Partitions are often defined by instrument_id to ensure order guarantees and efficient keyed operations in Flink.

Flink for Pattern Detection

Flink introduces two capabilities that are essential for trade monitoring:

Complex Event Processing (CEP): allows expressing event patterns over a stream using a declarative API.
Stateful Stream Processing: lets us keep track of account-level metrics, sliding windows, and historical aggregates.

A simple example: detecting wash trades (buying and selling the same instrument by the same account in rapid succession). In Flink CEP, this might be:

Pattern<Trade, ?> washTrade = Pattern.<Trade>begin("buy")
    .where(t -> t.getSide() == BUY)
    .next("sell")
    .where(t -> t.getSide() == SELL)
    .within(Time.seconds(1));

This pattern detects a buy followed by a sell within 1 second for the same account and instrument.

From Rules to Statistical Patterns

While rules catch obvious violations, advanced surveillance requires statistical thresholds. For example, detecting spoofing involves identifying large visible orders that are canceled quickly once price moves in the desired direction.

We can model cancellation probability as:

P(cancel | order_size, time_in_book) = cancels / total_orders

If P(cancel) exceeds a threshold conditional on unusually large orders, an alert is raised. Flink can continuously update this statistic per account using keyed state and sliding windows:

E[cancels] = (1/N) * SUM_{i=1..N} cancel_i

With RocksDB-backed state, these metrics can scale to millions of accounts without exhausting memory.

Cross-Account Pattern Matching

One of the harder challenges is multi-account collusion, where trades across different accounts form a coordinated pattern. Flink provides two approaches:

Keyed Joins on Shared Features – e.g., joining trades by instrument and time window, then grouping by correlated accounts.
Graph Representation – treating accounts as nodes and trades as edges, then detecting dense subgraphs in streaming mode.

For example, we might compute correlation coefficients of trade direction between accounts:

corr(A,B) = cov(X_A, X_B) / (σ_A * σ_B)

where X_A and X_B are time series of signed trade volumes. A correlation near 1 in very short intervals could indicate collusion.

Deployment and Latency Considerations

In practice, deployments run Flink clusters on Kubernetes with Kafka as a managed service (Confluent Cloud or self-managed). Critical considerations include:

Checkpointing: Flink must checkpoint state to guarantee exactly-once semantics; this ensures no false negatives during failure.
Backpressure: Latency-sensitive monitoring requires proper partition sizing and parallelism tuning.
Alert Routing: Detected patterns are pushed back into Kafka (alerts topic) for downstream case management systems.

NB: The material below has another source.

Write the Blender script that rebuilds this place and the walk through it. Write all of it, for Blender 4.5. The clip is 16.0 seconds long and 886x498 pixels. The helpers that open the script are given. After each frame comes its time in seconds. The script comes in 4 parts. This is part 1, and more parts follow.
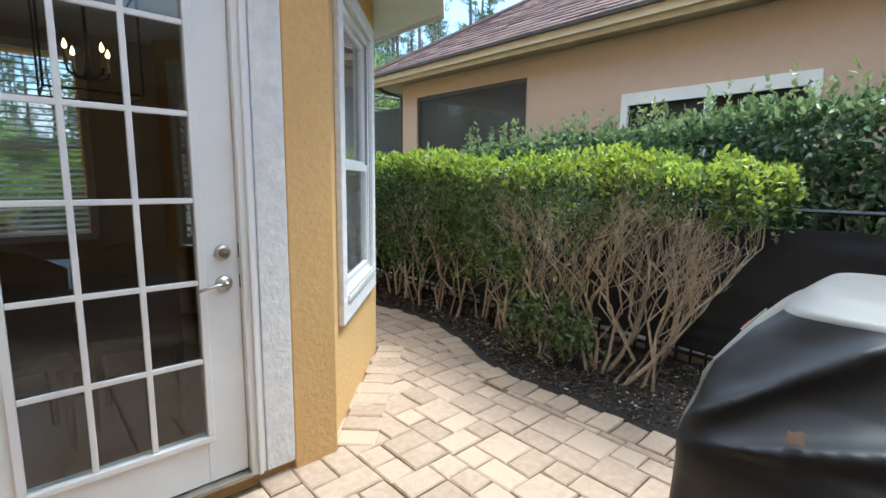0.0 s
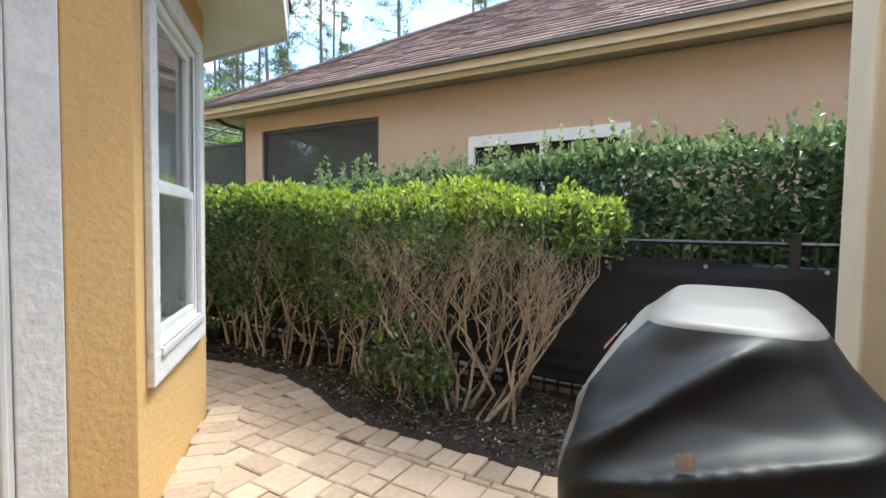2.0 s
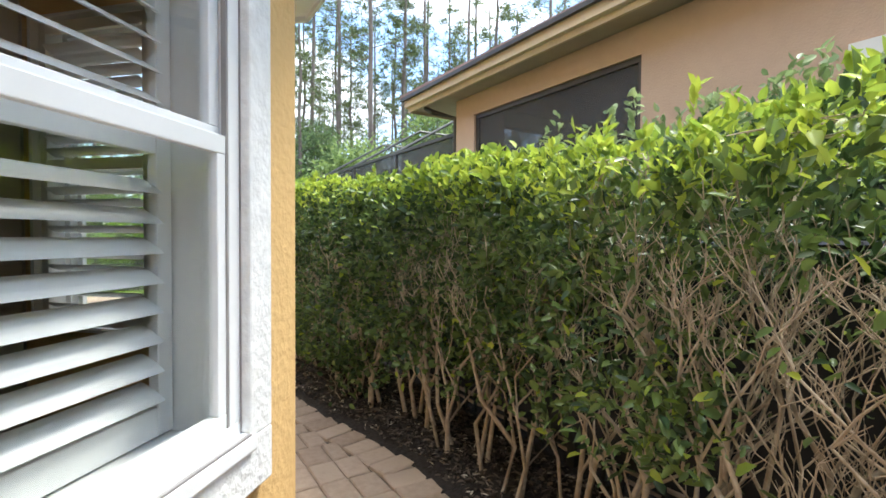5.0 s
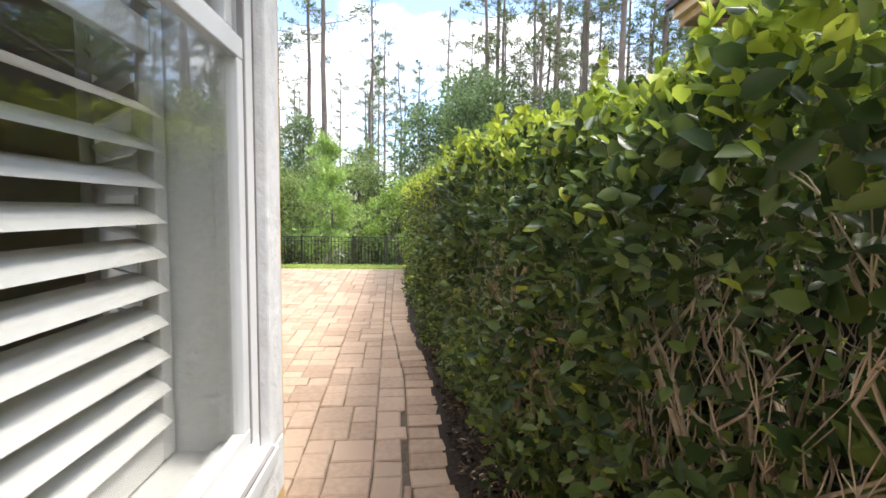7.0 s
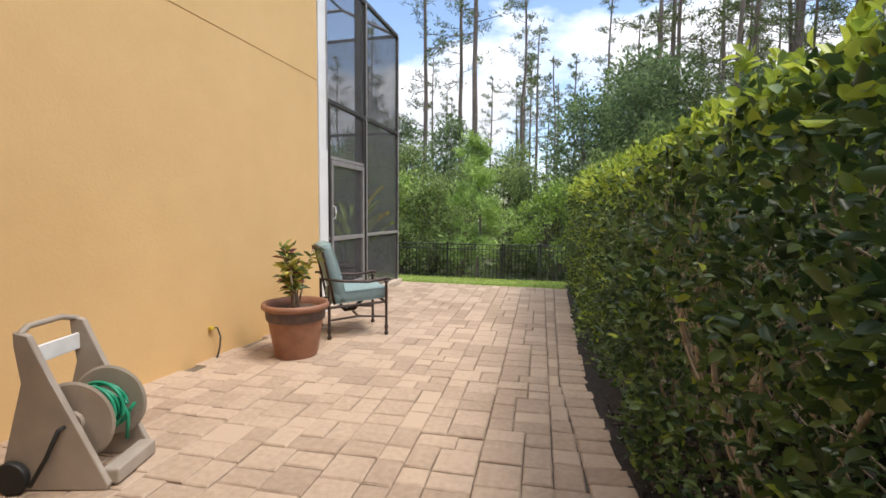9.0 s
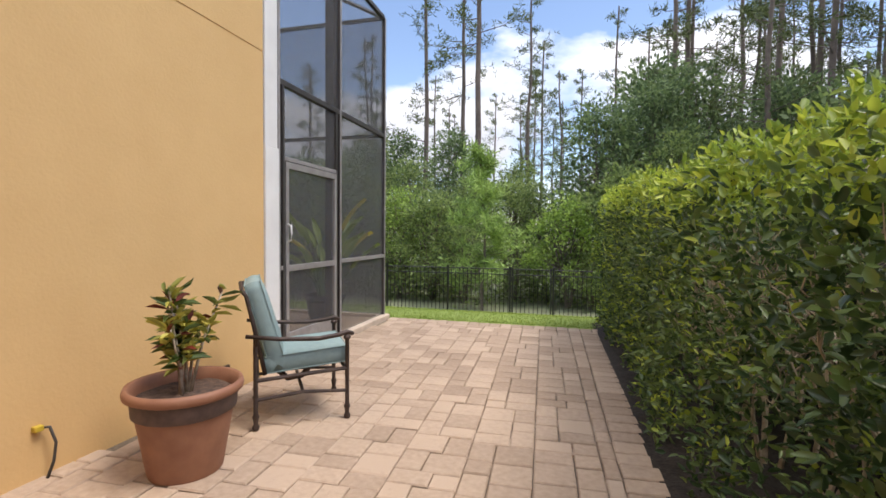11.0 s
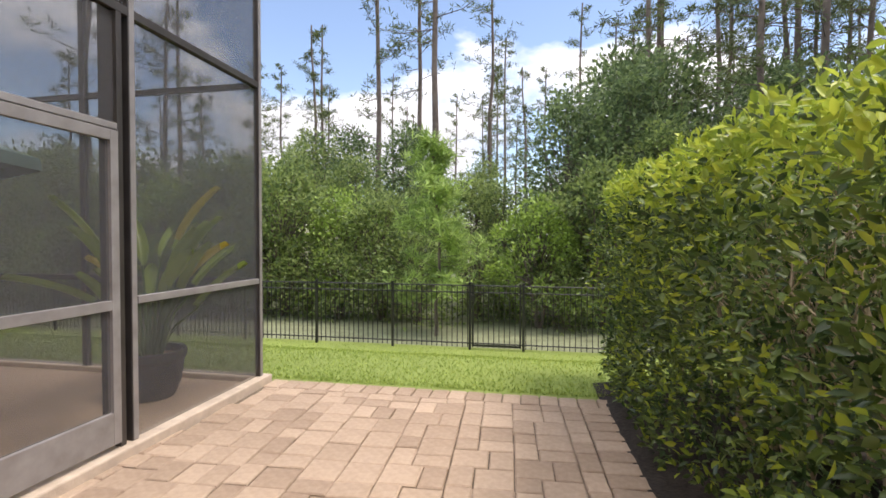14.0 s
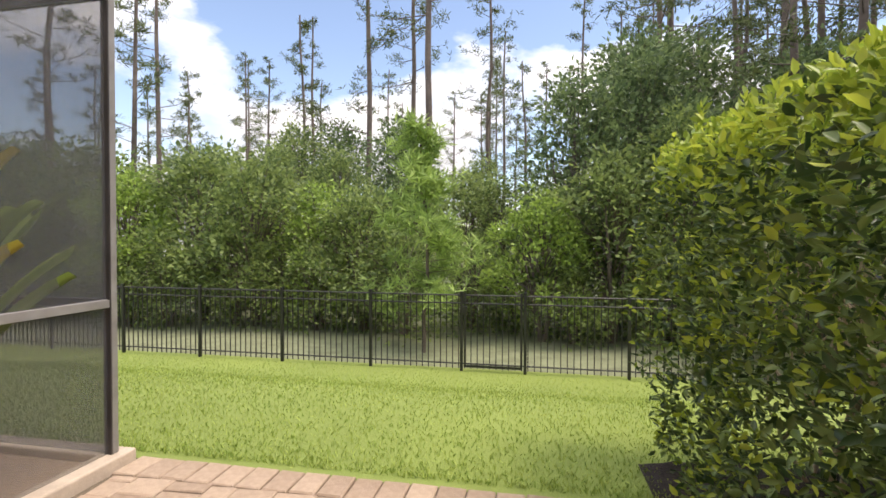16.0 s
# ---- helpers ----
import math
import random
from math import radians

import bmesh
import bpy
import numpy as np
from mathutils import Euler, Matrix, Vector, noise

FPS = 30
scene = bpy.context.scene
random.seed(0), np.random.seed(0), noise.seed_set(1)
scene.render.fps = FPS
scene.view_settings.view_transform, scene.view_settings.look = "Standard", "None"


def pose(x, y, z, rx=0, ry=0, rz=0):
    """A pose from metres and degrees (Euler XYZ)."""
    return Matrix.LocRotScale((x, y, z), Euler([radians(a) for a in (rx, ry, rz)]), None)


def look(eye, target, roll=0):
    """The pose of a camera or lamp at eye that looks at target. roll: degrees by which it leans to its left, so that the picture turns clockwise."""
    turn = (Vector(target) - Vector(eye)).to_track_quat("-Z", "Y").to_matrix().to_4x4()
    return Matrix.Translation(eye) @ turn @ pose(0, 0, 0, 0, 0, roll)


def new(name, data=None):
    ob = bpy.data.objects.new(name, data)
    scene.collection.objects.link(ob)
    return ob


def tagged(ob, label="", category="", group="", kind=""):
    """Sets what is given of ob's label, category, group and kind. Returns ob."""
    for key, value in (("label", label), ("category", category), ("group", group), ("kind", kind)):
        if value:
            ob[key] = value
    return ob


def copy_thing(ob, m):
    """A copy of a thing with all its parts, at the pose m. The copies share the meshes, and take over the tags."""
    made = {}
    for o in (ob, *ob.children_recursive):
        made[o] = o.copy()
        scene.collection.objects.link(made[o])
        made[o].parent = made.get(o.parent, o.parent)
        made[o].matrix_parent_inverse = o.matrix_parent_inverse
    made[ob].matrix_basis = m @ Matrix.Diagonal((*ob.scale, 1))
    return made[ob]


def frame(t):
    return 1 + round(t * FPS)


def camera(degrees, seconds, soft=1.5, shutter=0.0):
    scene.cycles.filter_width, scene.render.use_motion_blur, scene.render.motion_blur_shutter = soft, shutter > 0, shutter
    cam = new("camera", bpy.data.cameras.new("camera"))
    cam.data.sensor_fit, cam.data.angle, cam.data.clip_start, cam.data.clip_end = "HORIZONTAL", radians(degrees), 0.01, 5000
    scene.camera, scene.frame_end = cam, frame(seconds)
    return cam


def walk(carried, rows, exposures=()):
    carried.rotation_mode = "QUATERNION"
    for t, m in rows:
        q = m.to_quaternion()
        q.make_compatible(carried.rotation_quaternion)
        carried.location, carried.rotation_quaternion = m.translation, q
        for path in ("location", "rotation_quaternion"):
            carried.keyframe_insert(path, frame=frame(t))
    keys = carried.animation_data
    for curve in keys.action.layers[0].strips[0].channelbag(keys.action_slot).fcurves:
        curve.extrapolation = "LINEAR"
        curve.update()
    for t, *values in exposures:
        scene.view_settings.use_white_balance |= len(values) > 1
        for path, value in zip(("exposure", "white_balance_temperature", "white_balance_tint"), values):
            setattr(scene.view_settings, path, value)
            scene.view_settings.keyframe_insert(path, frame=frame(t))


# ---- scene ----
cam = camera(86.6, 16.0, soft=1.6)
PATH = [
    (0.0, pose(-0.038, -0.000, 1.437, 81.65, -0.73, -42.13)),
    (0.5, pose(-0.014, 0.005, 1.433, 84.55, -0.79, -45.23)),
    (1.0, pose(0.019, 0.016, 1.419, 86.25, -0.79, -49.54)),
    (1.5, pose(0.063, 0.051, 1.401, 86.93, -0.83, -54.71)),
    (2.0, pose(0.148, 0.129, 1.346, 87.30, -0.89, -59.52)),
    (2.5, pose(0.372, 0.257, 1.310, 88.94, -0.93, -62.55)),
    (3.0, pose(0.629, 0.422, 1.311, 91.02, -0.75, -62.82)),
    (3.5, pose(0.833, 0.692, 1.288, 91.67, -0.59, -60.02)),
    (4.0, pose(1.147, 1.031, 1.275, 91.63, -0.42, -48.73)),
    (4.2, pose(1.266, 1.173, 1.256, 91.21, -0.38, -44.32)),
    (6.3, pose(2.412, 2.664, 1.356, 85.65, -0.64, -15.27)),
    (6.5, pose(2.481, 2.851, 1.352, 85.43, -0.74, -11.45)),
    (7.0, pose(2.543, 3.355, 1.334, 85.20, -0.81, -3.21)),
    (7.5, pose(2.554, 3.888, 1.334, 85.29, -0.76, 3.78)),
    (8.0, pose(2.519, 4.378, 1.321, 85.25, -0.71, 8.90)),
    (8.5, pose(2.398, 4.819, 1.321, 85.16, -0.79, 14.26)),
    (11.0, pose(1.919, 6.894, 1.333, 87.96, -0.51, 15.10)),
    (11.5, pose(1.916, 7.396, 1.377, 88.22, -0.50, 12.17)),
    (12.0, pose(1.835, 7.833, 1.370, 88.51, -0.55, 11.11)),
    (12.5, pose(1.792, 8.273, 1.355, 88.62, -0.48, 10.90)),
    (13.0, pose(1.750, 8.719, 1.359, 88.58, -0.32, 10.79)),
    (13.5, pose(1.691, 9.148, 1.370, 88.62, -0.23, 10.77)),
    (14.0, pose(1.690, 9.584, 1.366, 88.72, -0.11, 10.74)),
    (14.5, pose(1.663, 10.005, 1.357, 88.78, -0.13, 10.76)),
    (15.0, pose(1.640, 10.420, 1.345, 88.76, -0.01, 10.73)),
    (15.5, pose(1.646, 10.837, 1.341, 88.88, -0.04, 10.60)),
    (16.0, pose(1.624, 11.224, 1.340, 88.98, -0.13, 10.69)),
]
walk(cam, PATH, exposures=[(0.0, 1.65, 5500, 2), (2.0, 1.75, 5900, 4), (3.5, 2.05, 5800, 6), (4.2, 2.05, 5900, 6), (6.3, 1.75, 6400, 10), (7.0, 1.75, 6500, 13), (7.5, 1.3, 6500, 12), (8.5, 0.95, 6500, 12), (11.0, 0.8, 6500, 15), (13.0, 0.92, 6650, 16), (16.0, 1.0, 7150, 17)])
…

Measured end-to-end latency (event ingestion -> detection -> alert) can be kept under 100ms in well-tuned pipelines.

Closing Thoughts

Trade monitoring with Kafka and Flink illustrates the broader paradigm shift in finance: from after-the-fact reporting to continuous, real-time surveillance. With CEP rules, statistical models, and stateful processing, firms can catch suspicious trading patterns as they happen—reducing regulatory exposure and protecting market integrity.

The frontier now lies in hybrid detection: combining human-defined patterns (wash trades, spoofing) with machine-learned anomaly detectors running in Flink ML pipelines. In formula terms, the function f(T_j...T_k) is no longer just hand-coded rules, but an ensemble of CEP, thresholds, and ML models.

And thanks to Kafka, every suspicious sequence can be replayed, audited, and explained—a requirement regulators will never compromise on.